What happens to Krause's incentives for the Kum & Go headquarters?
Krause Group, parent company of Kum & Go, has a development agreement with the city that requires it to maintain a headquarters for Kum & Go or a related business at the Krause Gateway Center in exchange for an estimated $10.9 million in tax increment financing. The agreement also requires the company to host 275 jobs in the building, which could inevitably change with the Maverik deal, Anderson said.
Anderson said the agreement requires Krause to provide a job report every year on June 30 to check if the company remains in compliance. While the company was in compliance this year, he said it's difficult to determine what next year's figures will show.
There are a number of other Krause-owned businesses at the Krause Gateway Center, but Anderson said the development agreement's phrasing on "related businesses" is a gray area. Representatives from the Krause Group recently told the city it would continue to grow its holdings, though it's unclear how the company will backfill its employees to meet the 275-person count, Anderson said.

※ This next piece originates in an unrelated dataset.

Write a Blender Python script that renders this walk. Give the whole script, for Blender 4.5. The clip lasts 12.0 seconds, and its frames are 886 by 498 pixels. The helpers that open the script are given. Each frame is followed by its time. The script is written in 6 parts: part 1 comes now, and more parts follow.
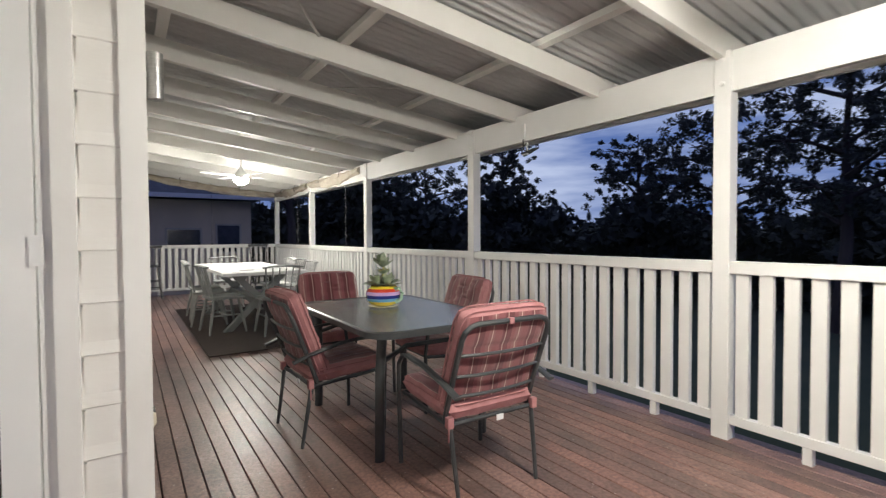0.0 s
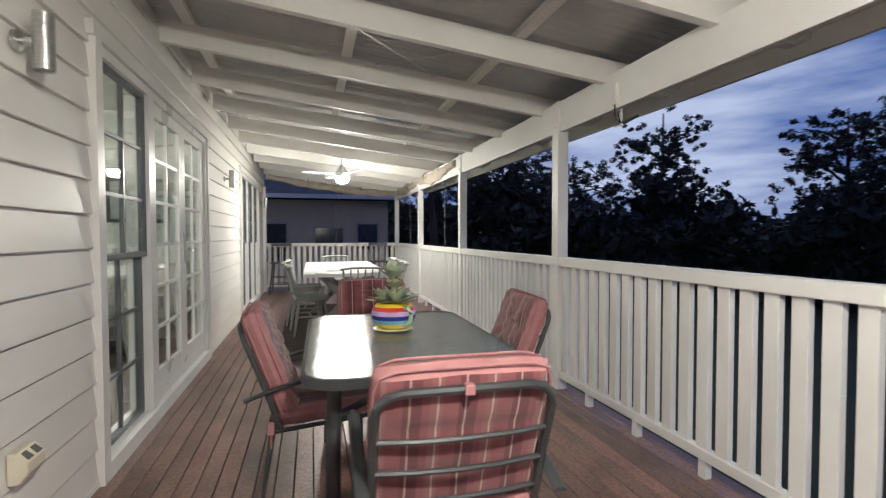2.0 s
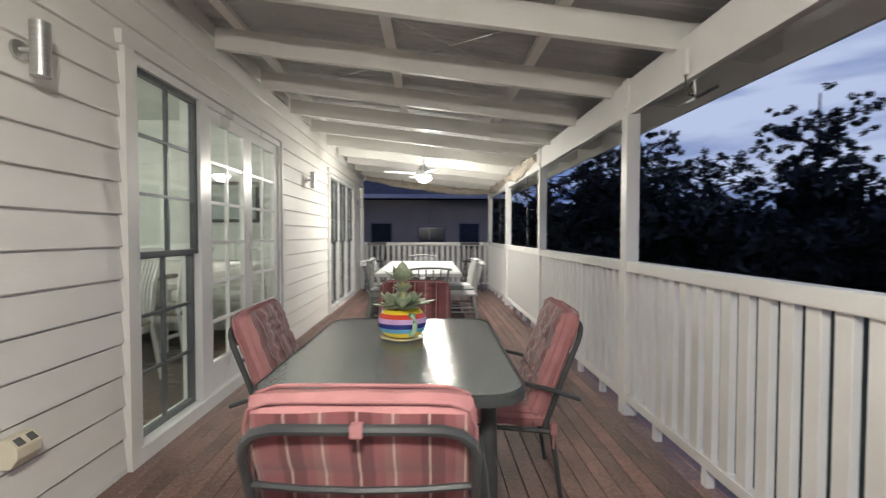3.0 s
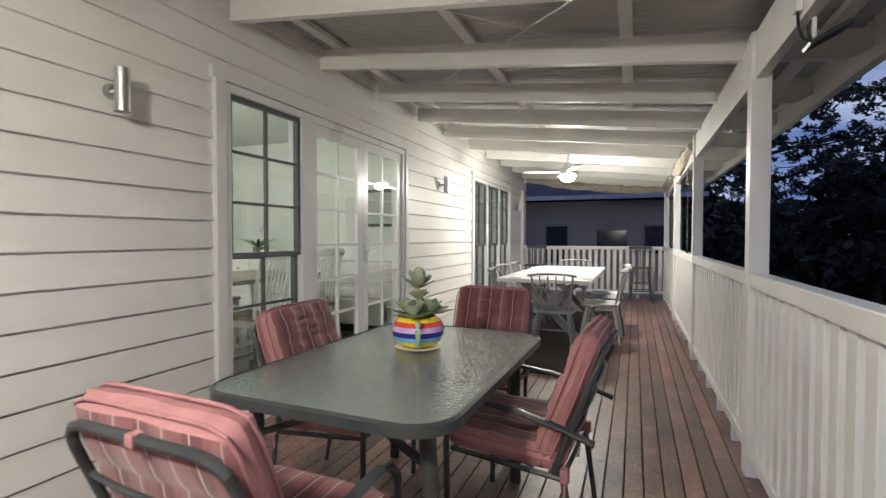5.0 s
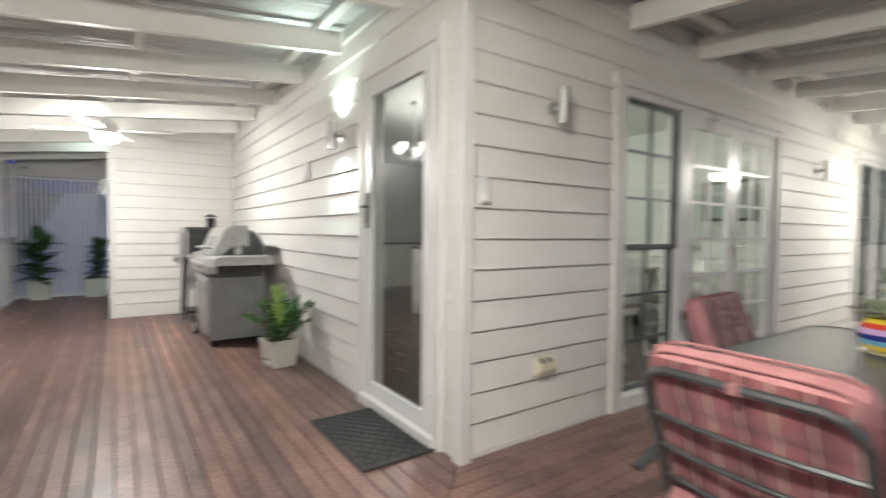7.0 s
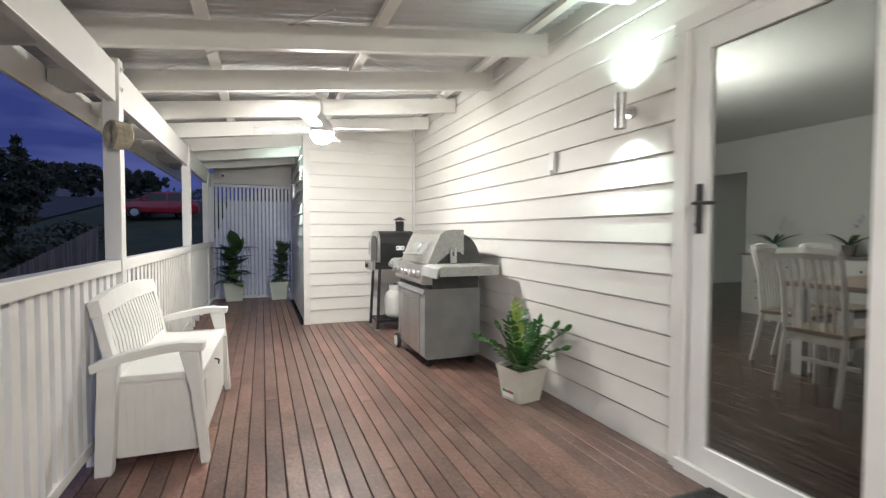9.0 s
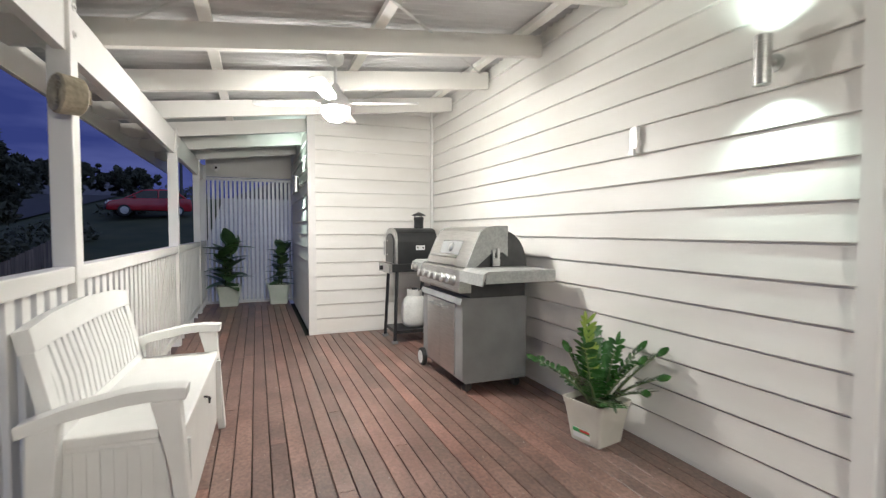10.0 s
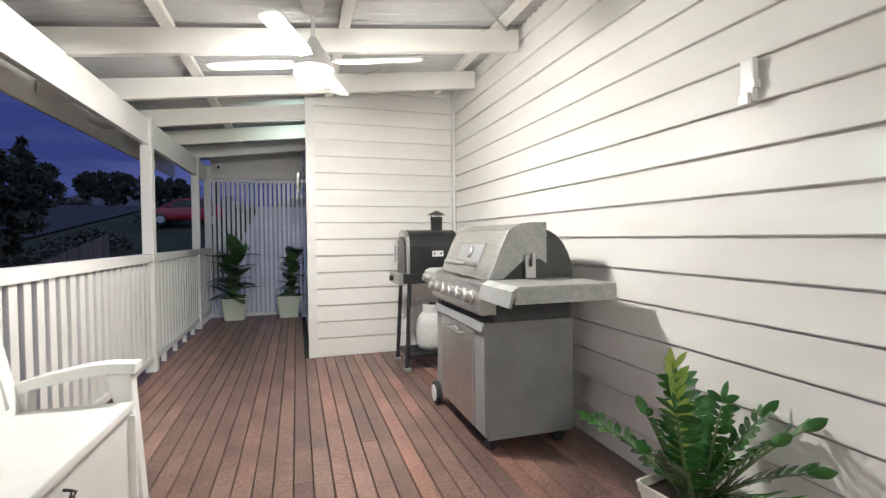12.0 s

"If they report to us and they have 200 jobs in the building ... there's a mechanism to adjust the grant accordingly and it can go up and down annually," he said.
A spokesperson for Krause Group did not respond to a request for comment.
What's happening with Krause's proposed soccer stadium?
The Maverik deal, announced in April and finalized last month, comes as Krause Group CEO Kyle Krause continues to negotiate financing for a soccer stadium. USL Championship, the second tier of U.S. professional soccer, awarded Krause a franchise in January 2022 on the condition that he build a new stadium.
The Iowa Soccer Development Foundation, a nonprofit that would own the stadium, projects construction will cost $95 million. The nonprofit has received $25 million from the private sector and up to $7 million from Polk County. The Iowa Economic Development Authority allocated $23.5 million in future sales tax revenue to the project.
Meanwhile, Des Moines city officials have offered an undisclosed amount of money for the project, which would put the 6,300-seat stadium south of downtown at the former location of the Dico tire and pesticide factory, a remediated U.S. Environmental Protection Agency Superfund site.
While Des Moines officials have not said how much money they have offered, city and county elected leaders told the Des Moines Register in July that Krause asked both governments to increase how much they've pledged. Polk County Administrator John Norris said at the time that Krause was trying to close a $29 million funding gap.
There have been no firm offers to Krause, but Anderson said the city told the company there are "levers" they could pull to help get it closer to its goal. Anderson said the city has considered options such as helping with environmental costs and infrastructure, or increasing tax increment financing. It would be up to Krause to find the remaining sources, he said.
Register reporter Tyler Jett contributed to this story.